Lines of data:
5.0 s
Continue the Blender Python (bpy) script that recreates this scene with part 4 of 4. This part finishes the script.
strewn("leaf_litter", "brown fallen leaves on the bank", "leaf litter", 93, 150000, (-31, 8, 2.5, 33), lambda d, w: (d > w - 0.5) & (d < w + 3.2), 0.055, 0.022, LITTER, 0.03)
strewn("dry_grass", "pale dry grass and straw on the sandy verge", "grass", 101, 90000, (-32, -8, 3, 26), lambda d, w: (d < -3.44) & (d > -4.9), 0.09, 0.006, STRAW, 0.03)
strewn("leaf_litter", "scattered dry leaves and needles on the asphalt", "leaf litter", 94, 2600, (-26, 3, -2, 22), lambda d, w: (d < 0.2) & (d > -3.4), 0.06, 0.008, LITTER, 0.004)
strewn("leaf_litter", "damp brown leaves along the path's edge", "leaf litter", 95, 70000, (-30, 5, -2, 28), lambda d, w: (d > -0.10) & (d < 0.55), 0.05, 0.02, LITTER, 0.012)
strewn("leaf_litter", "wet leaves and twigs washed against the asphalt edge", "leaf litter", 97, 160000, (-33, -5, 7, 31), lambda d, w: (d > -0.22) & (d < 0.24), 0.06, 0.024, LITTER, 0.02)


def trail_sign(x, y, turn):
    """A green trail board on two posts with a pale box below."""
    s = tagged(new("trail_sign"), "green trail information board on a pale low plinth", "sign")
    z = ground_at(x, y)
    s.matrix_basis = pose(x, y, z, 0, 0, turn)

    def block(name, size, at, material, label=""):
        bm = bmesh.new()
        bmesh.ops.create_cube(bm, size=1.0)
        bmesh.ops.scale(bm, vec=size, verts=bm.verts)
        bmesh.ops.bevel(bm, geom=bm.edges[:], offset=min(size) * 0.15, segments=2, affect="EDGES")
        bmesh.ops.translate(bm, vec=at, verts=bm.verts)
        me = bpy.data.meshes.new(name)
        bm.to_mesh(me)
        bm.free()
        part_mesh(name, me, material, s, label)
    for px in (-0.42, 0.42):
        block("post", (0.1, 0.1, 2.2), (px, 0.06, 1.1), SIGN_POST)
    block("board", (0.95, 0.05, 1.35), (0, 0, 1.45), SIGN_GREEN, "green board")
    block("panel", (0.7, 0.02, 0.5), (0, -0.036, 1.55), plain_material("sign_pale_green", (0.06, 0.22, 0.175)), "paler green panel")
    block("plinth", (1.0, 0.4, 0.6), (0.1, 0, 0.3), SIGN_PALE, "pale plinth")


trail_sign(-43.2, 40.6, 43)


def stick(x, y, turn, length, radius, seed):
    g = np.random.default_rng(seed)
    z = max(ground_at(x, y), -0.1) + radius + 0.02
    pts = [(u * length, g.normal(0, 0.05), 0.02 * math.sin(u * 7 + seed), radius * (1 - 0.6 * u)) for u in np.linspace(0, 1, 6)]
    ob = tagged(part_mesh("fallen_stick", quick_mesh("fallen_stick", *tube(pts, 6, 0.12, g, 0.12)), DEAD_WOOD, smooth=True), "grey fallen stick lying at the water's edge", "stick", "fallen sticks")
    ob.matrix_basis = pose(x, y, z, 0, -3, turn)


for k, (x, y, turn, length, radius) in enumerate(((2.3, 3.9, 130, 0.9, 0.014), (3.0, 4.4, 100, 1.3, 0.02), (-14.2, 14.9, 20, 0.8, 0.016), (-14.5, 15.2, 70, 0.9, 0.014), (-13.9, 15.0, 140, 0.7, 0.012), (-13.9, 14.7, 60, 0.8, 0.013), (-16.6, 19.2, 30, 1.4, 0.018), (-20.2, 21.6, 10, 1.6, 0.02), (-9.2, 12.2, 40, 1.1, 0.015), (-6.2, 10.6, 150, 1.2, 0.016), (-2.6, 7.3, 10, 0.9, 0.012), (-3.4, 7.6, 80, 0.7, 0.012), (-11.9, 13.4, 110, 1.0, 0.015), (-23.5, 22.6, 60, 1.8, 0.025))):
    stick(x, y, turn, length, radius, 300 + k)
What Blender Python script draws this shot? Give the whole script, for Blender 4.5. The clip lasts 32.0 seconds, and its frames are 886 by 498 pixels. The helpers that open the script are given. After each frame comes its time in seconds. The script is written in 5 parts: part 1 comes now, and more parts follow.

EXERCISE REQUIREMENTS »
Reproduce every line of the material above exactly.

RESULT FOR THIS TASK »
5.0 s
Continue the Blender Python (bpy) script that recreates this scene with part 4 of 4. This part finishes the script.
strewn("leaf_litter", "brown fallen leaves on the bank", "leaf litter", 93, 150000, (-31, 8, 2.5, 33), lambda d, w: (d > w - 0.5) & (d < w + 3.2), 0.055, 0.022, LITTER, 0.03)
strewn("dry_grass", "pale dry grass and straw on the sandy verge", "grass", 101, 90000, (-32, -8, 3, 26), lambda d, w: (d < -3.44) & (d > -4.9), 0.09, 0.006, STRAW, 0.03)
strewn("leaf_litter", "scattered dry leaves and needles on the asphalt", "leaf litter", 94, 2600, (-26, 3, -2, 22), lambda d, w: (d < 0.2) & (d > -3.4), 0.06, 0.008, LITTER, 0.004)
strewn("leaf_litter", "damp brown leaves along the path's edge", "leaf litter", 95, 70000, (-30, 5, -2, 28), lambda d, w: (d > -0.10) & (d < 0.55), 0.05, 0.02, LITTER, 0.012)
strewn("leaf_litter", "wet leaves and twigs washed against the asphalt edge", "leaf litter", 97, 160000, (-33, -5, 7, 31), lambda d, w: (d > -0.22) & (d < 0.24), 0.06, 0.024, LITTER, 0.02)


def trail_sign(x, y, turn):
    """A green trail board on two posts with a pale box below."""
    s = tagged(new("trail_sign"), "green trail information board on a pale low plinth", "sign")
    z = ground_at(x, y)
    s.matrix_basis = pose(x, y, z, 0, 0, turn)

    def block(name, size, at, material, label=""):
        bm = bmesh.new()
        bmesh.ops.create_cube(bm, size=1.0)
        bmesh.ops.scale(bm, vec=size, verts=bm.verts)
        bmesh.ops.bevel(bm, geom=bm.edges[:], offset=min(size) * 0.15, segments=2, affect="EDGES")
        bmesh.ops.translate(bm, vec=at, verts=bm.verts)
        me = bpy.data.meshes.new(name)
        bm.to_mesh(me)
        bm.free()
        part_mesh(name, me, material, s, label)
    for px in (-0.42, 0.42):
        block("post", (0.1, 0.1, 2.2), (px, 0.06, 1.1), SIGN_POST)
    block("board", (0.95, 0.05, 1.35), (0, 0, 1.45), SIGN_GREEN, "green board")
    block("panel", (0.7, 0.02, 0.5), (0, -0.036, 1.55), plain_material("sign_pale_green", (0.06, 0.22, 0.175)), "paler green panel")
    block("plinth", (1.0, 0.4, 0.6), (0.1, 0, 0.3), SIGN_PALE, "pale plinth")


trail_sign(-43.2, 40.6, 43)


def stick(x, y, turn, length, radius, seed):
    g = np.random.default_rng(seed)
    z = max(ground_at(x, y), -0.1) + radius + 0.02
    pts = [(u * length, g.normal(0, 0.05), 0.02 * math.sin(u * 7 + seed), radius * (1 - 0.6 * u)) for u in np.linspace(0, 1, 6)]
    ob = tagged(part_mesh("fallen_stick", quick_mesh("fallen_stick", *tube(pts, 6, 0.12, g, 0.12)), DEAD_WOOD, smooth=True), "grey fallen stick lying at the water's edge", "stick", "fallen sticks")
    ob.matrix_basis = pose(x, y, z, 0, -3, turn)


for k, (x, y, turn, length, radius) in enumerate(((2.3, 3.9, 130, 0.9, 0.014), (3.0, 4.4, 100, 1.3, 0.02), (-14.2, 14.9, 20, 0.8, 0.016), (-14.5, 15.2, 70, 0.9, 0.014), (-13.9, 15.0, 140, 0.7, 0.012), (-13.9, 14.7, 60, 0.8, 0.013), (-16.6, 19.2, 30, 1.4, 0.018), (-20.2, 21.6, 10, 1.6, 0.02), (-9.2, 12.2, 40, 1.1, 0.015), (-6.2, 10.6, 150, 1.2, 0.016), (-2.6, 7.3, 10, 0.9, 0.012), (-3.4, 7.6, 80, 0.7, 0.012), (-11.9, 13.4, 110, 1.0, 0.015), (-23.5, 22.6, 60, 1.8, 0.025))):
    stick(x, y, turn, length, radius, 300 + k)
What Blender Python script draws this shot? Give the whole script, for Blender 4.5. The clip lasts 32.0 seconds, and its frames are 886 by 498 pixels. The helpers that open the script are given. After each frame comes its time in seconds. The script is written in 5 parts: part 1 comes now, and more parts follow.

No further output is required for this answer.